What you have to do – Retype only what runs from the beginning of the data through the line with "import random"; please omit the pictures and keep every line exact.

* start *

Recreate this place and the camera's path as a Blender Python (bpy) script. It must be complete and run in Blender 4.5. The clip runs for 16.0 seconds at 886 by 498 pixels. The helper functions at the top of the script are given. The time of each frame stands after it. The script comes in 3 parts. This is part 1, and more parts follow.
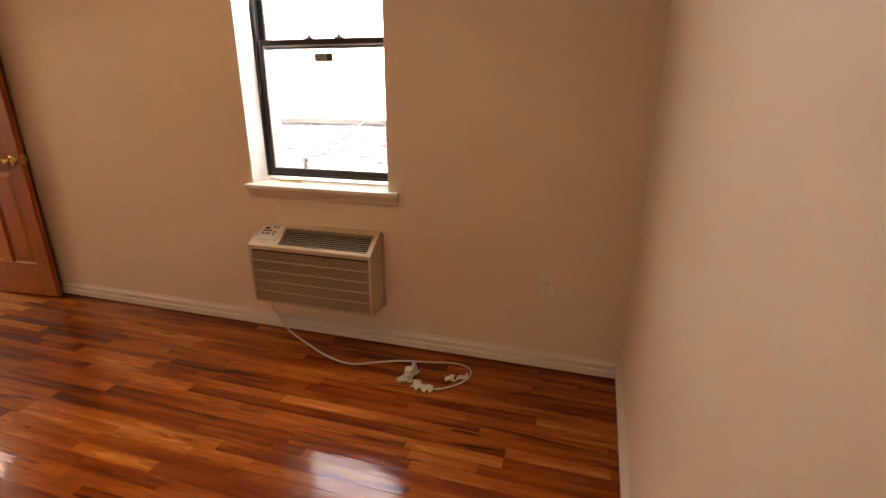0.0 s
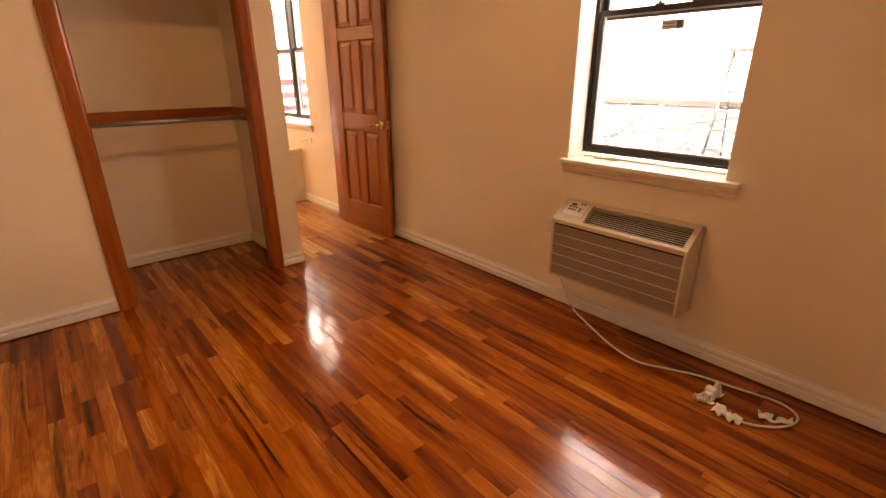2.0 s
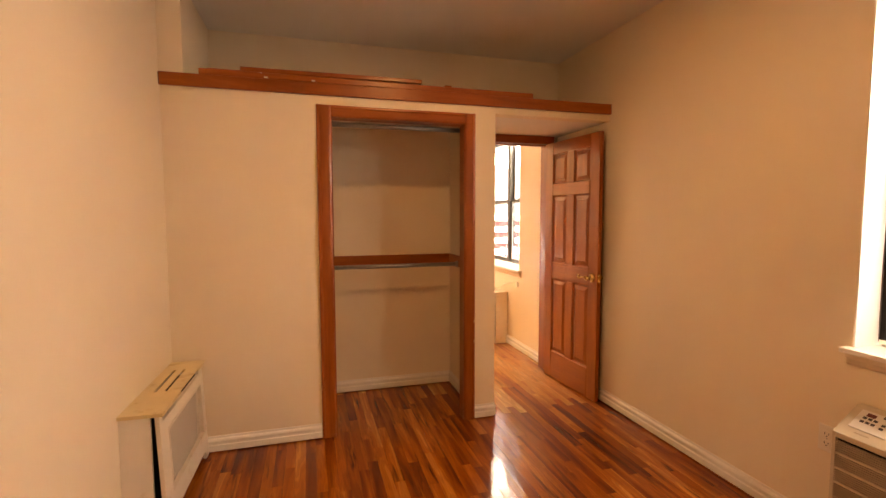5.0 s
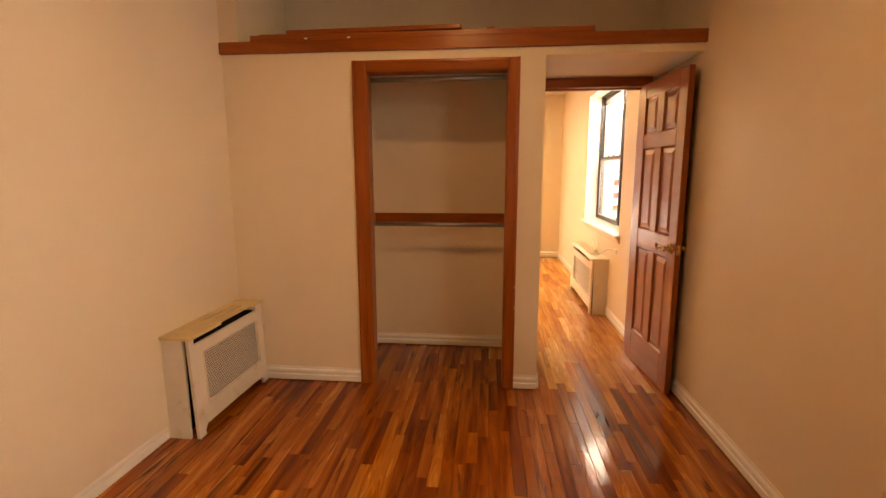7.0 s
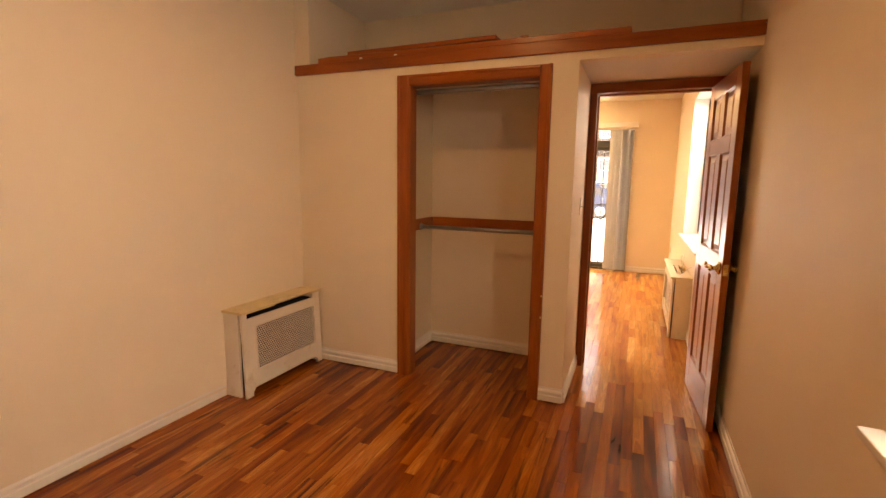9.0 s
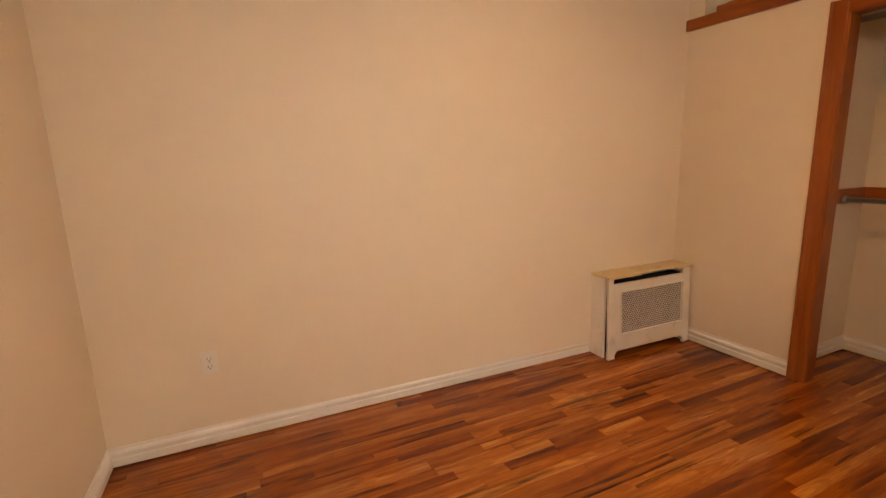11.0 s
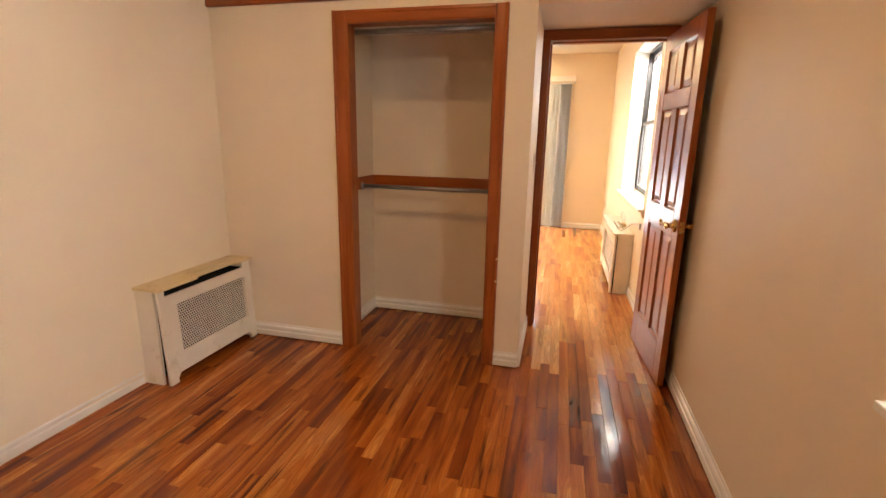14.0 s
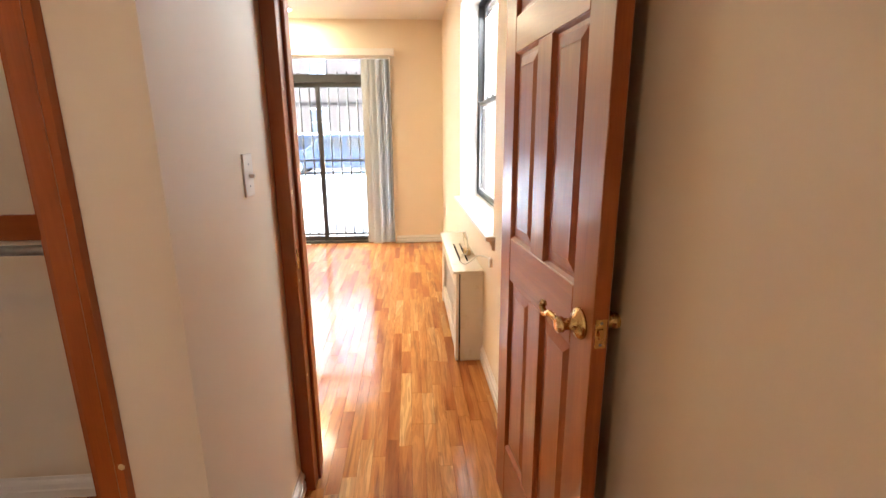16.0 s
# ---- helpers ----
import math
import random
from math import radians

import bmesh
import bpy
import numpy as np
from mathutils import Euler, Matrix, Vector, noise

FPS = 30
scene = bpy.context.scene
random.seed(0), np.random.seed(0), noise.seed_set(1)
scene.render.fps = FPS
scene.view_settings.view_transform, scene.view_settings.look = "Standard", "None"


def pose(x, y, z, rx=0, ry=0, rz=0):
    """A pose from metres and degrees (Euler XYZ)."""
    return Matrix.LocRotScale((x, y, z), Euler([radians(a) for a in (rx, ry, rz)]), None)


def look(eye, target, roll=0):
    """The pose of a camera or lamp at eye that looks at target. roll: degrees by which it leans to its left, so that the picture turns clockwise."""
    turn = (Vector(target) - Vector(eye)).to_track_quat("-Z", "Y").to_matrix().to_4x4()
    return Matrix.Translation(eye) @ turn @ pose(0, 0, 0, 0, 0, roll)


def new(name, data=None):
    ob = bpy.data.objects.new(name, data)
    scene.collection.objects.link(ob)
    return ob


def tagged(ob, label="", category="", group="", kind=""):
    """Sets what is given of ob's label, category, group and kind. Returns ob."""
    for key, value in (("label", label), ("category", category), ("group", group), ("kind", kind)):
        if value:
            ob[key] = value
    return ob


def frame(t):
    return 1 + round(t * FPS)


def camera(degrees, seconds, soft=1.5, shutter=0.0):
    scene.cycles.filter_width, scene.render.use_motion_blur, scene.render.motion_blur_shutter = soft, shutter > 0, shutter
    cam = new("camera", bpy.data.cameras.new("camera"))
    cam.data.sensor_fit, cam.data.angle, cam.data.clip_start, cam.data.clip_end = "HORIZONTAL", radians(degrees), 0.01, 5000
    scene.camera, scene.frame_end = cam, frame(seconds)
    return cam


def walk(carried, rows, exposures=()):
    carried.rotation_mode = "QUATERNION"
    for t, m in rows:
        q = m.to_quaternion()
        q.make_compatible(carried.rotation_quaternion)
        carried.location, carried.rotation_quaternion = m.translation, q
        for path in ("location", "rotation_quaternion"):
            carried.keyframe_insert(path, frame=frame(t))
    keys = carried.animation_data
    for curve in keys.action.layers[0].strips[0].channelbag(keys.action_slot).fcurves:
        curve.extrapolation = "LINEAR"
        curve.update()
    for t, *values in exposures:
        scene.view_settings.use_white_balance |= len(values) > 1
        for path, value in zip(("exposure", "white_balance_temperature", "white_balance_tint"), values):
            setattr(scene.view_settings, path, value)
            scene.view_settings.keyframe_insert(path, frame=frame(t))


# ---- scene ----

* end *

Full answer –
Recreate this place and the camera's path as a Blender Python (bpy) script. It must be complete and run in Blender 4.5. The clip runs for 16.0 seconds at 886 by 498 pixels. The helper functions at the top of the script are given. The time of each frame stands after it. The script comes in 3 parts. This is part 1, and more parts follow.
0.0 s
2.0 s
5.0 s
7.0 s
9.0 s
11.0 s
14.0 s
16.0 s
# ---- helpers ----
import math
import random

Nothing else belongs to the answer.